I recently had occasion to remark in another place that:
At least America’s college class of 2014 can write in some fashion. Over in China, where writing is a much more complicated business, the younger generation has largely given up on it. The great majority of Chinese words transmitted from a pair of 18-year-old hands to the eyes of a coeval, are tapped out on a keyboard, via a trick that uses the Latin alphabet. To watch a Chinese college student trying to hand-write a note is painful — lots of head-scratching, staring at ceiling for inspiration, final recourse to dictionary.
The wire services (in this case Agence France-Presse) have now caught up with me:
A poll commissioned by the China Youth Daily in April found that 83 percent of the 2,072 respondents admitted having problems writing characters…
Zeng Ming, 22, from the southern Guangdong province, says: “I think it’s a young people’s problem, or at least a computer users’ problem.”
One notoriously forgettable character, Zeng says, is used in the word Tao Tie — a legendary Chinese monster that was so greedy it ate itself.
Still used as a byword for gluttony, the Tao Tie is one of many ancient Chinese concepts embedded in the language.
“It’s like you’re forgetting your culture,” Zeng says.

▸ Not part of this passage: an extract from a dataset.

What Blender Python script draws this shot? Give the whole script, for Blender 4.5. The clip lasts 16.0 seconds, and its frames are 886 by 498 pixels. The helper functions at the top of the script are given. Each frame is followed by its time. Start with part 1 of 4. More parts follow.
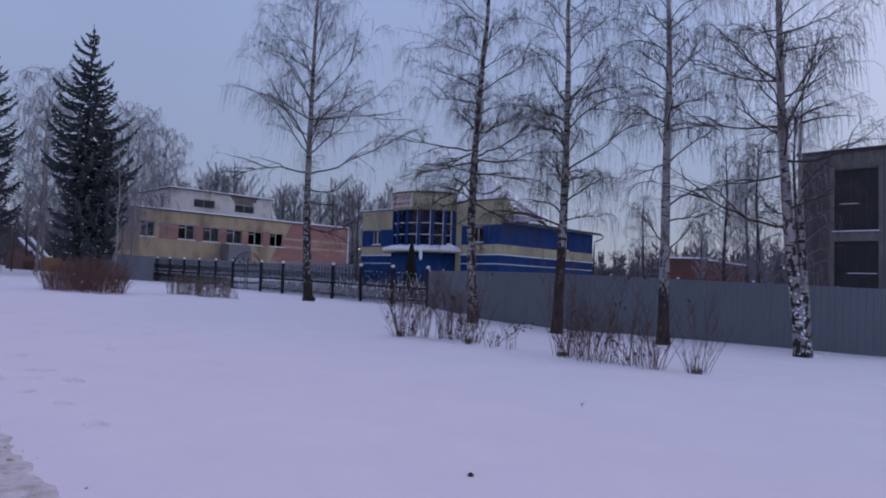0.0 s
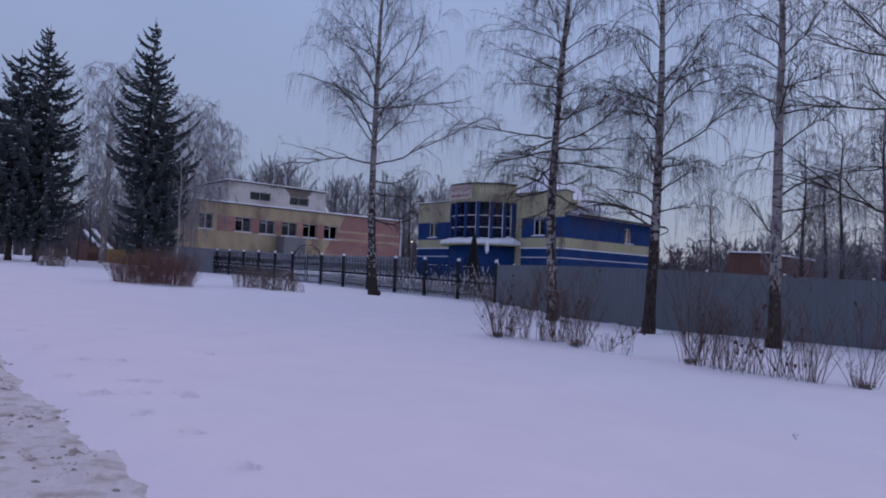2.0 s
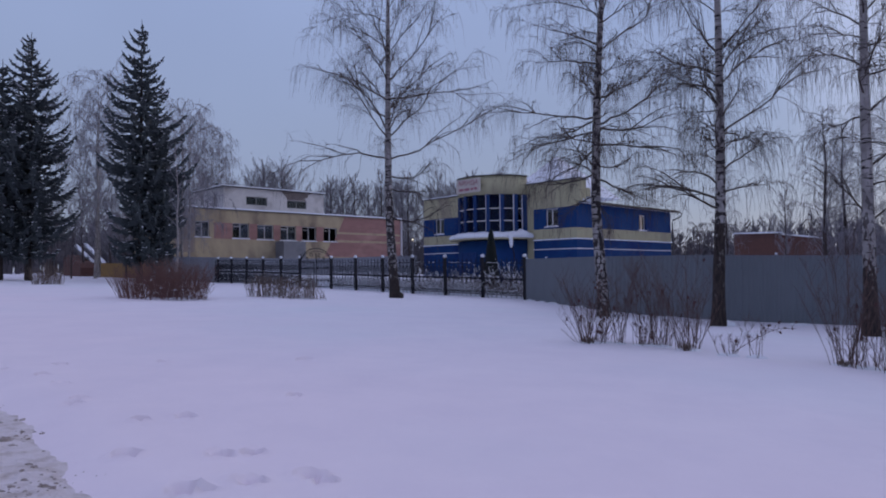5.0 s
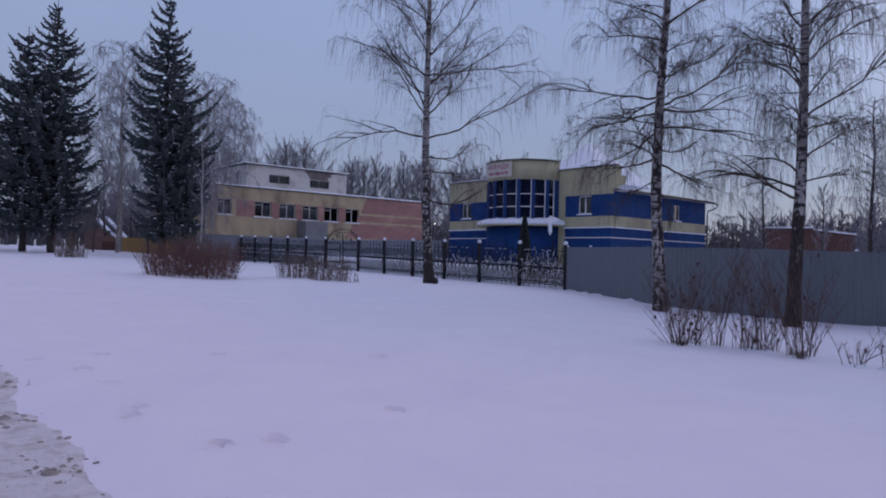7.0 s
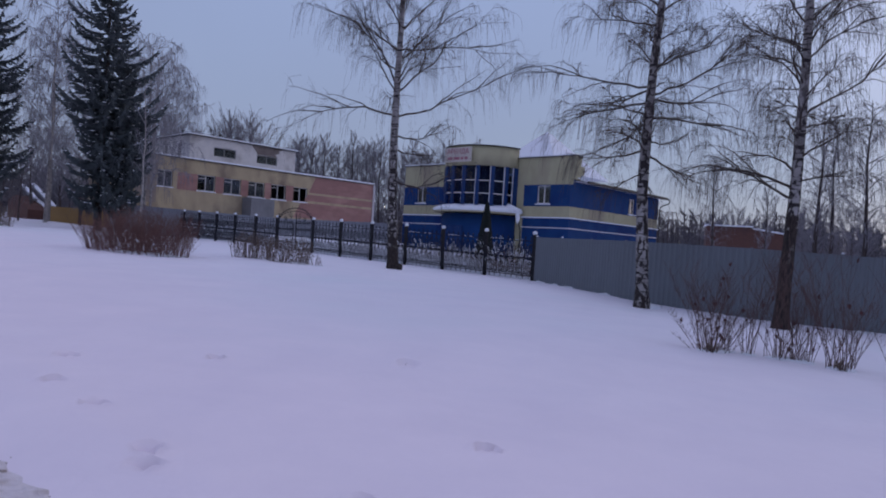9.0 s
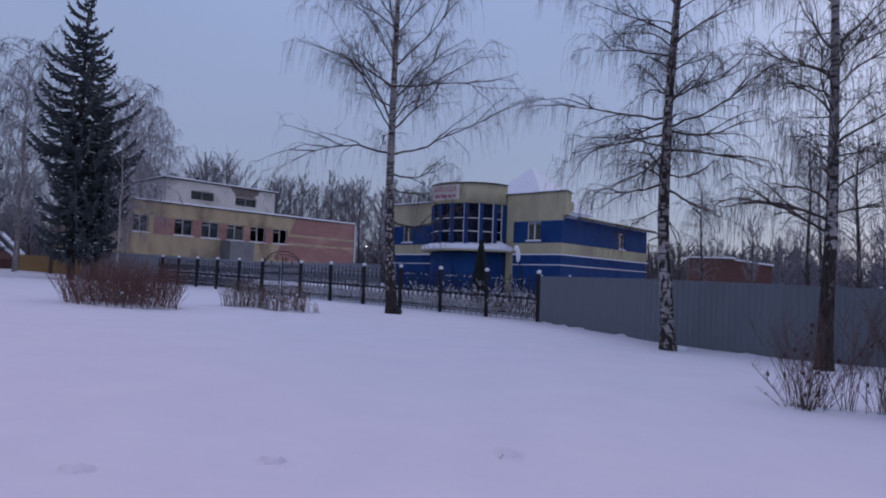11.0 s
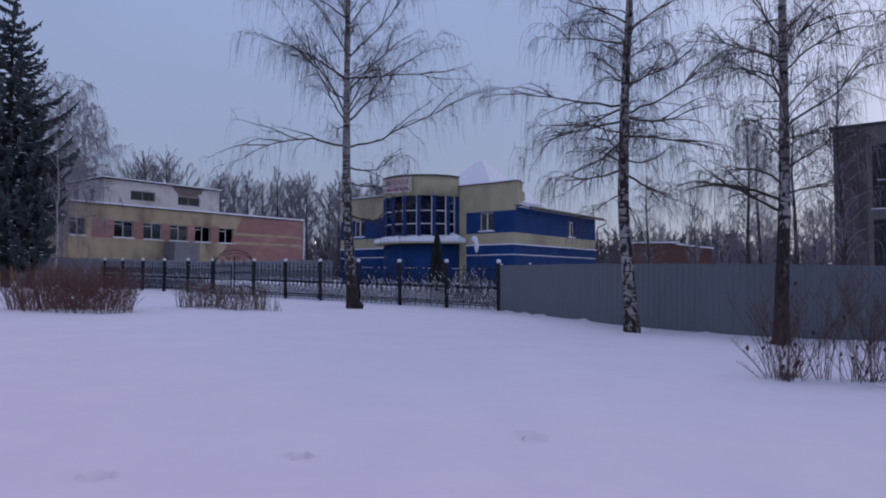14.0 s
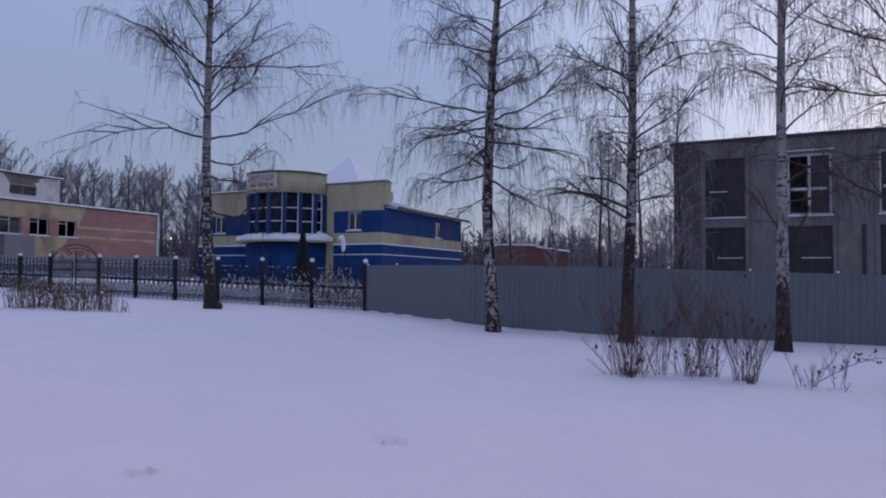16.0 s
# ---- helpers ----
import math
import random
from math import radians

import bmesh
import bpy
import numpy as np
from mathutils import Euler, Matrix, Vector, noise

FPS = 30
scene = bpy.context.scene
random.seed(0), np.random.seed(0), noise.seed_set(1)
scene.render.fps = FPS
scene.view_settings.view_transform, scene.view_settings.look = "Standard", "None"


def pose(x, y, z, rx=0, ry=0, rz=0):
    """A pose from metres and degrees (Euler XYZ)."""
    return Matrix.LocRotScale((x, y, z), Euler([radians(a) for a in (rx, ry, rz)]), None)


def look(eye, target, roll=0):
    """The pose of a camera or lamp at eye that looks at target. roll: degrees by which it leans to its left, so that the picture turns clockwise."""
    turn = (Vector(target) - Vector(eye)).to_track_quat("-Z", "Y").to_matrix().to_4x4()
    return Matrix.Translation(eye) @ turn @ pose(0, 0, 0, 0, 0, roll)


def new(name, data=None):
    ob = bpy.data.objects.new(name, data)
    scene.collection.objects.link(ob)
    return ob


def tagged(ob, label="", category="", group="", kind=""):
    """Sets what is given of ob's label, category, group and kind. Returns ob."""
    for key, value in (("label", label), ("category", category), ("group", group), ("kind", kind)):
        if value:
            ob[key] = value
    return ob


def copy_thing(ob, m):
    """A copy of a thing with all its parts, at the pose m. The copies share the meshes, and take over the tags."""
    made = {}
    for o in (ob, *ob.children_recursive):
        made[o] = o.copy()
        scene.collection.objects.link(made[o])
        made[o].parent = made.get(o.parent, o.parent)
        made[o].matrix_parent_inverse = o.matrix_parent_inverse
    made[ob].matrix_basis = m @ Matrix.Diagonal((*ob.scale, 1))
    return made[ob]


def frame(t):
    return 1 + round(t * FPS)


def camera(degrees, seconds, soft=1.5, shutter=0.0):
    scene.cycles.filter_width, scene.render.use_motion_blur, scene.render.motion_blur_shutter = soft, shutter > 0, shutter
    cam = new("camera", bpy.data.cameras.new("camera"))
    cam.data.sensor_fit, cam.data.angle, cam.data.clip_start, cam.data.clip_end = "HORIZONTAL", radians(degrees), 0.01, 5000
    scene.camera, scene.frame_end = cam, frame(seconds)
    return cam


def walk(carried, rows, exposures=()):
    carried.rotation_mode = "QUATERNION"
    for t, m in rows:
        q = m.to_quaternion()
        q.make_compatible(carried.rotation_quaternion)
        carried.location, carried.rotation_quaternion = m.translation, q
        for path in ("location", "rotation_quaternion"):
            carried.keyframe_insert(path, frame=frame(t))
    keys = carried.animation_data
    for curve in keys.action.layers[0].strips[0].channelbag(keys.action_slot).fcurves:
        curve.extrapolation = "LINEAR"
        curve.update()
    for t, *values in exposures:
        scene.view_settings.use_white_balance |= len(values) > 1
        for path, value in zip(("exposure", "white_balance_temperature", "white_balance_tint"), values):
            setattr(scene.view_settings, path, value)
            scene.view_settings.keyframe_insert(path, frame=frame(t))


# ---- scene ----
cam = camera(68.0, 16.0, soft=1.95)
METRES, EYE, TILT, LEAN, TURN = 10.5, 1.31, 1.75, -0.4, 5.0
ROWS = [
    (0.0, 0.0, 0.0, 0.0, -0.04, 1.28, -1.64),
    (0.5, -0.0346, 0.0282, 0.0025, 2.57, 2.06, -0.93),
    (1.0, -0.0619, 0.0532, 0.001, 3.62, 2.23, -1.58),
    (1.5, -0.0919, 0.0859, -0.0015, 3.81, 1.29, -1.69),
    (2.0, -0.1185, 0.1184, -0.0, 3.9, 0.54, -1.91),
    (2.5, -0.1525, 0.1512, 0.0016, 2.0, 0.31, -2.74),
    (3.0, -0.183, 0.1809, -0.0005, 3.47, 1.44, -0.69),
    (3.5, -0.2128, 0.2115, -0.0007, 5.01, 3.02, -1.72),
    (4.0, -0.2372, 0.2459, 0.002, 3.66, 3.11, -1.92),
    (4.5, -0.2572, 0.276, 0.0077, 4.22, 3.46, -1.27),
    (5.0, -0.2862, 0.3039, 0.0007, 3.17, 0.26, 1.01),
    (7.5, -0.423, 0.4572, -0.0004, 4.36, -1.31, -1.25),
    (8.0, -0.4537, 0.4856, -0.0014, -0.05, -2.12, -1.26),
    (8.5, -0.4809, 0.516, -0.0022, -0.23, -3.74, 0.46),
    (9.0, -0.5089, 0.5446, -0.0016, -0.59, -2.25, -3.25),
    (11.5, -0.6368, 0.6863, 0.0091, -4.05, 1.78, -0.85),
    (12.0, -0.6587, 0.6848, 0.0057, -5.44, 2.5, -0.36),
    (12.5, -0.6622, 0.6853, 0.0071, -2.47, 1.02, 2.1),
    (13.0, -0.663, 0.6859, 0.0042, 0.76, 0.36, 1.74),
    (13.5, -0.6627, 0.6869, 0.003, 0.02, 0.43, 0.76),
    (14.0, -0.6641, 0.6871, 0.0002, -7.36, 0.62, 0.16),
    (14.5, -0.6601, 0.6888, 0.0038, -14.75, 0.65, -0.26),
    (15.0, -0.6595, 0.689, 0.0044, -15.59, 0.65, -0.57),
    (15.5, -0.6597, 0.6902, 0.0035, -16.63, 0.63, -0.79),
    (16.0, -0.6593, 0.6905, 0.0029, -18.84, 0.63, -0.72),
]
walk(cam, [(t, pose(0, 0, EYE, TILT, LEAN, TURN) @ pose(METRES * x, METRES * y, METRES * z, 90 + pitch, roll, yaw)) for t, x, y, z, yaw, pitch, roll in ROWS])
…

For the curious, here are the characters for taotie, defined in Mathews’ Dictionary as: “avaricious and gluttonous — name of a greedy man who was banished by Shun [a mythical Emperor]; a fierce animal having a head and no body; a fabulous race of men who were fierce savages.” I note with mild interest that they seem not to have been simplified, as most knotty characters were in the Maoist period. They appear in modern Chinese dictionaries just as they are in Mathews’ still-indispensible 1931 tome. The first character requires 22 strokes of the brush or pen; the second, 18.